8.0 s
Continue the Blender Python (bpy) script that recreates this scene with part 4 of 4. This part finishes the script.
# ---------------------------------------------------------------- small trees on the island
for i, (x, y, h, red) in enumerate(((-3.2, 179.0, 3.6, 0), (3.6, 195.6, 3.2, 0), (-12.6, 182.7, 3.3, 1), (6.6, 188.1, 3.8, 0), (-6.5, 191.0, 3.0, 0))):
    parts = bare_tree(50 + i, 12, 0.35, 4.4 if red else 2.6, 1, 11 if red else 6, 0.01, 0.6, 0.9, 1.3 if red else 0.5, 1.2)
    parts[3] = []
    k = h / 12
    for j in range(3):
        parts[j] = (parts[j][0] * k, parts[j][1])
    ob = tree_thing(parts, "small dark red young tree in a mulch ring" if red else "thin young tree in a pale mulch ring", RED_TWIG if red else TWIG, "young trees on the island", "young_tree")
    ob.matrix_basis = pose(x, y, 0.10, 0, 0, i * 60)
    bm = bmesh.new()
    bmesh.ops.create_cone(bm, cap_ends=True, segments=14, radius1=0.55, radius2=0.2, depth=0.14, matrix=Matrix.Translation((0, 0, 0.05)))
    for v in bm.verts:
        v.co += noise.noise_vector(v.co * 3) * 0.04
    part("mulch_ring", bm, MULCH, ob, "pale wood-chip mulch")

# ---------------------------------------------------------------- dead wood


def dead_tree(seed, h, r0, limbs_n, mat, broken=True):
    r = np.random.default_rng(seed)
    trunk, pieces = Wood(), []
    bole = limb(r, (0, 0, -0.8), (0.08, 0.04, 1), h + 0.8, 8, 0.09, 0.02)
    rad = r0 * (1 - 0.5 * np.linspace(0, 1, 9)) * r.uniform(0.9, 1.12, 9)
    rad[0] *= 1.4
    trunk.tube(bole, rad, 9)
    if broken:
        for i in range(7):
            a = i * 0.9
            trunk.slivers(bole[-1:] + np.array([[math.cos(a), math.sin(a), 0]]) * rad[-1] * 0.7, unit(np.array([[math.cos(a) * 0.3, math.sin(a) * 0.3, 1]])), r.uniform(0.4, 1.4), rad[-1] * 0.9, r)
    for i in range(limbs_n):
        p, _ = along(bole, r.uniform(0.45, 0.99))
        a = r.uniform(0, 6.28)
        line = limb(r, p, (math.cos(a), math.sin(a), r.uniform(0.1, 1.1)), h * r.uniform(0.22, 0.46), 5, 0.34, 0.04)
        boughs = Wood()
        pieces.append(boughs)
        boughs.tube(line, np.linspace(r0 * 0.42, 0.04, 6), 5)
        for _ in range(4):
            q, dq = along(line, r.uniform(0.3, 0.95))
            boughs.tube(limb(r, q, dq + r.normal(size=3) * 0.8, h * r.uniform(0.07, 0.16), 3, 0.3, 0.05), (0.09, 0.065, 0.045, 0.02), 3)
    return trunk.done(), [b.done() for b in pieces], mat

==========

> _YOUR INSTRUCTIONS_: Give an exact copy of all the data shown above.

> _SOLUTION FOR THIS TASK_:
8.0 s
Continue the Blender Python (bpy) script that recreates this scene with part 4 of 4. This part finishes the script.
# ---------------------------------------------------------------- small trees on the island
for i, (x, y, h, red) in enumerate(((-3.2, 179.0, 3.6, 0), (3.6, 195.6, 3.2, 0), (-12.6, 182.7, 3.3, 1), (6.6, 188.1, 3.8, 0), (-6.5, 191.0, 3.0, 0))):
    parts = bare_tree(50 + i, 12, 0.35, 4.4 if red else 2.6, 1, 11 if red else 6, 0.01, 0.6, 0.9, 1.3 if red else 0.5, 1.2)
    parts[3] = []
    k = h / 12
    for j in range(3):
        parts[j] = (parts[j][0] * k, parts[j][1])
    ob = tree_thing(parts, "small dark red young tree in a mulch ring" if red else "thin young tree in a pale mulch ring", RED_TWIG if red else TWIG, "young trees on the island", "young_tree")
    ob.matrix_basis = pose(x, y, 0.10, 0, 0, i * 60)
    bm = bmesh.new()
    bmesh.ops.create_cone(bm, cap_ends=True, segments=14, radius1=0.55, radius2=0.2, depth=0.14, matrix=Matrix.Translation((0, 0, 0.05)))
    for v in bm.verts:
        v.co += noise.noise_vector(v.co * 3) * 0.04
    part("mulch_ring", bm, MULCH, ob, "pale wood-chip mulch")

# ---------------------------------------------------------------- dead wood


def dead_tree(seed, h, r0, limbs_n, mat, broken=True):
    r = np.random.default_rng(seed)
    trunk, pieces = Wood(), []
    bole = limb(r, (0, 0, -0.8), (0.08, 0.04, 1), h + 0.8, 8, 0.09, 0.02)
    rad = r0 * (1 - 0.5 * np.linspace(0, 1, 9)) * r.uniform(0.9, 1.12, 9)
    rad[0] *= 1.4
    trunk.tube(bole, rad, 9)
    if broken:
        for i in range(7):
            a = i * 0.9
            trunk.slivers(bole[-1:] + np.array([[math.cos(a), math.sin(a), 0]]) * rad[-1] * 0.7, unit(np.array([[math.cos(a) * 0.3, math.sin(a) * 0.3, 1]])), r.uniform(0.4, 1.4), rad[-1] * 0.9, r)
    for i in range(limbs_n):
        p, _ = along(bole, r.uniform(0.45, 0.99))
        a = r.uniform(0, 6.28)
        line = limb(r, p, (math.cos(a), math.sin(a), r.uniform(0.1, 1.1)), h * r.uniform(0.22, 0.46), 5, 0.34, 0.04)
        boughs = Wood()
        pieces.append(boughs)
        boughs.tube(line, np.linspace(r0 * 0.42, 0.04, 6), 5)
        for _ in range(4):
            q, dq = along(line, r.uniform(0.3, 0.95))
            boughs.tube(limb(r, q, dq + r.normal(size=3) * 0.8, h * r.uniform(0.07, 0.16), 3, 0.3, 0.05), (0.09, 0.065, 0.045, 0.02), 3)
    return trunk.done(), [b.done() for b in pieces], mat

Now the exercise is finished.